**PROBLEM DESCRIPTION:**
Transcribe the material below exactly as it appears.

╭─ DATASET EXCERPT

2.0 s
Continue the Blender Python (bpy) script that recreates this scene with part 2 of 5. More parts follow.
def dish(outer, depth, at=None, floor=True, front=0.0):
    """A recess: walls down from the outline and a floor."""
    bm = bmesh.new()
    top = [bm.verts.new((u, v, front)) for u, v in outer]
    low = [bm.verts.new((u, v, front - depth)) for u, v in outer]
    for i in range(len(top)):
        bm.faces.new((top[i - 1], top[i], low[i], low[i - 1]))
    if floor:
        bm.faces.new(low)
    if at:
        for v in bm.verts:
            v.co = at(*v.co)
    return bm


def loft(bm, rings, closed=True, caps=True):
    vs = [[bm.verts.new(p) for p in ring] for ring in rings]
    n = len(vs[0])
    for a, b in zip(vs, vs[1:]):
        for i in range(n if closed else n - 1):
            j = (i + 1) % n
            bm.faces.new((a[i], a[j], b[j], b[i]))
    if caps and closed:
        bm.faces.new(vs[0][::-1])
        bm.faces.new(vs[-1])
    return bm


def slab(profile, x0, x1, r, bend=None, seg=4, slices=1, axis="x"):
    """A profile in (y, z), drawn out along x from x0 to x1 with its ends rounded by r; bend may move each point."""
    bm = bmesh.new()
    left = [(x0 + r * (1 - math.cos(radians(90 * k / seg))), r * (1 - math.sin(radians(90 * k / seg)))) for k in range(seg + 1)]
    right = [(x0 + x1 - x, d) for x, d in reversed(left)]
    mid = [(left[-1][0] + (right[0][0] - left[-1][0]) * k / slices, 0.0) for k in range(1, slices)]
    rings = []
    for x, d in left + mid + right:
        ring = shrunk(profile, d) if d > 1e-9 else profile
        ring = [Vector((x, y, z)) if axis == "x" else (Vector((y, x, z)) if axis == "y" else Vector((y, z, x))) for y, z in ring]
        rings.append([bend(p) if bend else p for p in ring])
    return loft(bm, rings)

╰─

**ANSWER TO THIS PROBLEM:**
2.0 s
Continue the Blender Python (bpy) script that recreates this scene with part 2 of 5. More parts follow.
def dish(outer, depth, at=None, floor=True, front=0.0):
    """A recess: walls down from the outline and a floor."""
    bm = bmesh.new()
    top = [bm.verts.new((u, v, front)) for u, v in outer]
    low = [bm.verts.new((u, v, front - depth)) for u, v in outer]
    for i in range(len(top)):
        bm.faces.new((top[i - 1], top[i], low[i], low[i - 1]))
    if floor:
        bm.faces.new(low)
    if at:
        for v in bm.verts:
            v.co = at(*v.co)
    return bm


def loft(bm, rings, closed=True, caps=True):
    vs = [[bm.verts.new(p) for p in ring] for ring in rings]
    n = len(vs[0])
    for a, b in zip(vs, vs[1:]):
        for i in range(n if closed else n - 1):
            j = (i + 1) % n
            bm.faces.new((a[i], a[j], b[j], b[i]))
    if caps and closed:
        bm.faces.new(vs[0][::-1])
        bm.faces.new(vs[-1])
    return bm


def slab(profile, x0, x1, r, bend=None, seg=4, slices=1, axis="x"):
    """A profile in (y, z), drawn out along x from x0 to x1 with its ends rounded by r; bend may move each point."""
    bm = bmesh.new()
    left = [(x0 + r * (1 - math.cos(radians(90 * k / seg))), r * (1 - math.sin(radians(90 * k / seg)))) for k in range(seg + 1)]
    right = [(x0 + x1 - x, d) for x, d in reversed(left)]
    mid = [(left[-1][0] + (right[0][0] - left[-1][0]) * k / slices, 0.0) for k in range(1, slices)]
    rings = []
    for x, d in left + mid + right:
        ring = shrunk(profile, d) if d > 1e-9 else profile
        ring = [Vector((x, y, z)) if axis == "x" else (Vector((y, x, z)) if axis == "y" else Vector((y, z, x))) for y, z in ring]
        rings.append([bend(p) if bend else p for p in ring])
    return loft(bm, rings)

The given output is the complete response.